-------- GIVEN INFORMATION --------
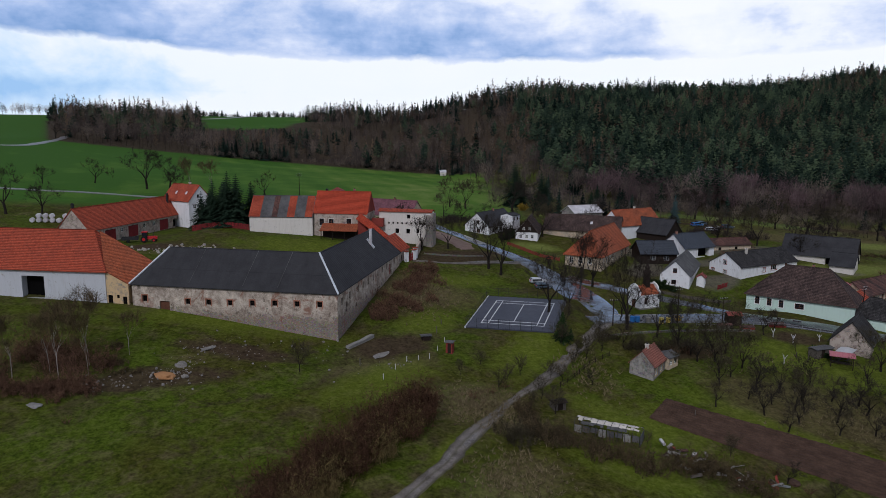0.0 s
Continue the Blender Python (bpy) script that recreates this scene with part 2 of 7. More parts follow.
def sheet(name, base, dark, pitch=0.18, seam=2.0, rough=0.45, metal=0.0):
    """Ribbed sheets, roofing felt or asbestos waves, with seams and stains."""
    m, n, sh, pos = material(name, rough, metal, 0.25)
    uv = n.add("ShaderNodeUVMap").outputs[0]
    sep = n.add("ShaderNodeSeparateXYZ", {0: uv})
    wave = n.math("SINE", n.math("MULTIPLY", sep.outputs[0], 2 * math.pi / pitch))
    lap = n.math("FRACT", n.math("DIVIDE", sep.outputs[1], seam))
    line = n.ramp(lap, [(0.0, (0.6,) * 3), (0.03, (1,) * 3), (1.0, (1,) * 3)])
    f = n.math("ADD", n.math("MULTIPLY", n.noise(pos, 0.4, 5, 0.6), 0.6), n.math("MULTIPLY", n.noise(pos, 4.0, 4, 0.6), 0.4))
    c = n.ramp(f, [(0.35, dark), (0.62, base)])
    paint(n, sh, n.mix(1.0, c, line, "MULTIPLY"))
    bump(n, sh, n.math("ADD", wave, n.math("MULTIPLY", f, 3.0)), 0.7, 0.03)
    return m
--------
# SHORT TASK
Copy whichever lines in the listing above contain the word "with".

# SOLUTION FOR THIS EXERCISE
Continue the Blender Python (bpy) script that recreates this scene with part 2 of 7. More parts follow.
    """Ribbed sheets, roofing felt or asbestos waves, with seams and stains."""